Depois disso tudo, continuei minha viagem durante a viagem, até que, eis que, surge a personagem final: o cobrador! Depois que a senhora desceu, o indivíduo olhou para mim com uma cara tipo “se deu bem nessa em”, respondi com um gesto qualquer com a cabeça e voltei minha atenção à paisagem lá fora, tomada audivelmente pela minha trilha sonora de bolso. Bem, chagava próxima a minha hora de desembarcar, então fui passar a catraca. O cobrador não olhava para mim, ou fingia que não me via, sei lá, se fez de loco... Falei para ele – por favor, passa o bilhete, a moça deixou minha passagem paga, não deixou? – ai veio o inesperado, responde ele – já sim, mas passa o seu ai, passa seu bilhete ai – caraca! Não acreditei na insinuação do cara. Ele queria se dar bem nessa! Queria ficar com os exorbitantes dois reais e trinta centavos que a mulher deixou. Ta certo que cada um tem a sua realidade, e que essa quantia tem um peso em cada bolso, mas pela cara dele... não era um necessitado, e sim um praticante inveterado da lei de Gerson.
Educar não custa caro: para educar alguém basta dar carinho, atenção, afeto, amor, dedicar tempo a esse, coisas assim, nessa linha, que não custam dinheiro, mas que também, nessa nossa sociedade capitalista, do jeitinho brasileiro, do se dar bem a qualquer custo, do ascender social, essas coisas não valem nada.
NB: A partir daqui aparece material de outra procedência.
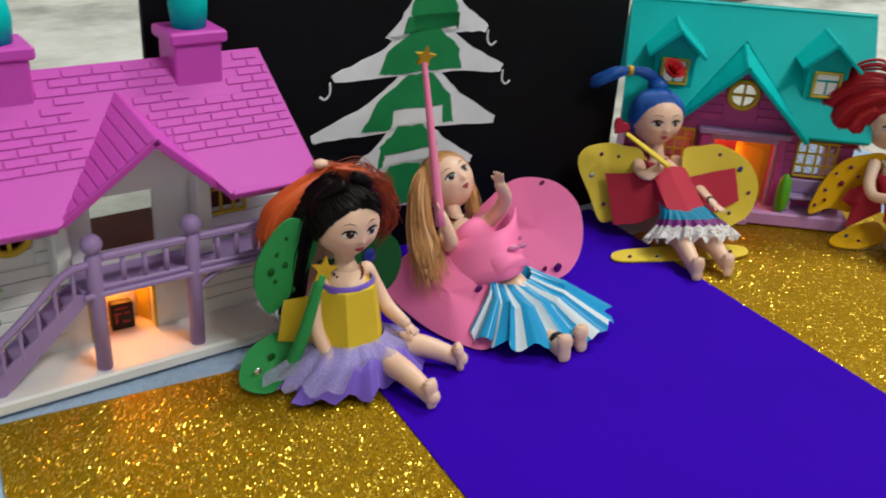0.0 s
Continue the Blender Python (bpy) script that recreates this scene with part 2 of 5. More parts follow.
HAIRBLUE = strands("blue_hair", (0.0, 0.05, 0.30), (0.01, 0.17, 0.64))
HAIRRED = strands("red_hair", (0.26, 0.001, 0.006), (0.62, 0.006, 0.018))
WINGGREEN = surface("green_foam_paper", (0.03, 0.30, 0.08), 0.7, 0.08, 700, 0.2)
DARKGREEN = surface("dark_green_paper", (0.008, 0.10, 0.02), 0.7, 0.08, 700, 0.2)
YELLOWPAPER = surface("yellow_paper", (0.72, 0.50, 0.03), 0.7, 0.05, 700, 0.2)
WINGYELLOW = surface("amber_foam_paper", (0.72, 0.40, 0.005), 0.55, 0.07, 700, 0.2)
WINGLEMON = surface("lemon_foam_paper", (0.74, 0.54, 0.05), 0.6, 0.06, 700, 0.2)
PINKPAPER = surface("pink_paper", (0.95, 0.21, 0.44), 0.6, 0.05, 700, 0.2)
REDPAPER = surface("red_paper", (0.45, 0.020, 0.048), 0.65, 0.06, 700, 0.2)
VIOLET = surface("violet_satin", (0.17, 0.09, 0.52), 0.35, 0.12, 700, 0.2, sheen=0.4)
TULLE = see_through("lavender_tulle", (0.52, 0.46, 0.80), 0.58)
LACE = lace()
SATINBLUE = surface("blue_satin", (0.005, 0.30, 0.60), 0.22, 0.15, 500, 0.2, sheen=0.3)
SATINWHITE = surface("white_satin", (0.66, 0.74, 0.80), 0.25, 0.1, 500, 0.2, sheen=0.3)
PLUM = surface("plum_satin", (0.16, 0.015, 0.16), 0.35, 0.1, 500, 0.2)
TEALCLOTH = surface("teal_cloth", (0.0, 0.20, 0.36), 0.5, 0.1, 500, 0.2)
HOTPINK = surface("hot_pink_satin", (0.72, 0.055, 0.34), 0.4, 0.1, 500, 0.2)
PALEPINK = surface("pale_pink_print", (0.85, 0.35, 0.55), 0.4, 0.05)
PINKWAND = surface("pink_drinking_straw", (0.86, 0.22, 0.40), 0.35, 0.05, 500, 0.1)
PURPLEROSE = surface("purple_foam_rose", (0.16, 0.05, 0.46), 0.55, 0.1, 500, 0.2)
REDROSE = surface("red_foam_rose", (0.50, 0.015, 0.02), 0.55, 0.1, 500, 0.2)
GEMRED = surface("red_gem", (0.16, 0.005, 0.03), 0.12, 0.1, coat=0.6)
GEMPLUM = surface("plum_gem", (0.12, 0.01, 0.14), 0.12, 0.1, coat=0.6)
GEMPINK = surface("pink_gem", (0.72, 0.22, 0.42), 0.10, 0.1, coat=0.8)
GEMBLUE = surface("blue_gem", (0.02, 0.04, 0.26), 0.12, 0.1, coat=0.6)
GEMGREEN = surface("green_gem", (0.01, 0.10, 0.02), 0.12, 0.1, coat=0.6)
SILVER = surface("silver_chain", (0.7, 0.7, 0.72), 0.2, 0.1, metal=0.9)
BEAD = surface("brown_beads", (0.10, 0.02, 0.012), 0.3, 0.2)
STARGOLD = surface("gold_star_foil", (0.70, 0.42, 0.02), 0.3, 0.1, metal=0.3)
TEALGLIT = glitter("teal_glitter", (0.0, 0.20, 0.24), (0.2, 0.7, 0.75), 1500.0)
BOXBLUE = surface("sky_blue_painted_wood", (0.008, 0.175, 0.58), 0.38, 0.16, 180, 0.4, chips=(0.02, 0.10, 0.22))
BOXEDGE = surface("teal_painted_wood_edge", (0.05, 0.27, 0.45), 0.4, 0.18, 180, 0.4, chips=(0.16, 0.13, 0.08))
SANDWOOD = surface("bare_tan_wood", (0.38, 0.23, 0.095), 0.55, 0.28, 120, 0.4, chips=(0.13, 0.075, 0.035))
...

Ta na hora de para pra pensar: Qual é o valor da educação?
"Você gosta de levar vantagem em tudo, certo?"
Gerson, o "canhotinha de ouro", jogador de futebol campeão do mundo com a fantástica seleção de 70. O atleta foi garoto propaganda dos Cigarros Vila Rica (1976), onde proferia a celebre frase acima, que se tornou pilar da Lei de Gerson.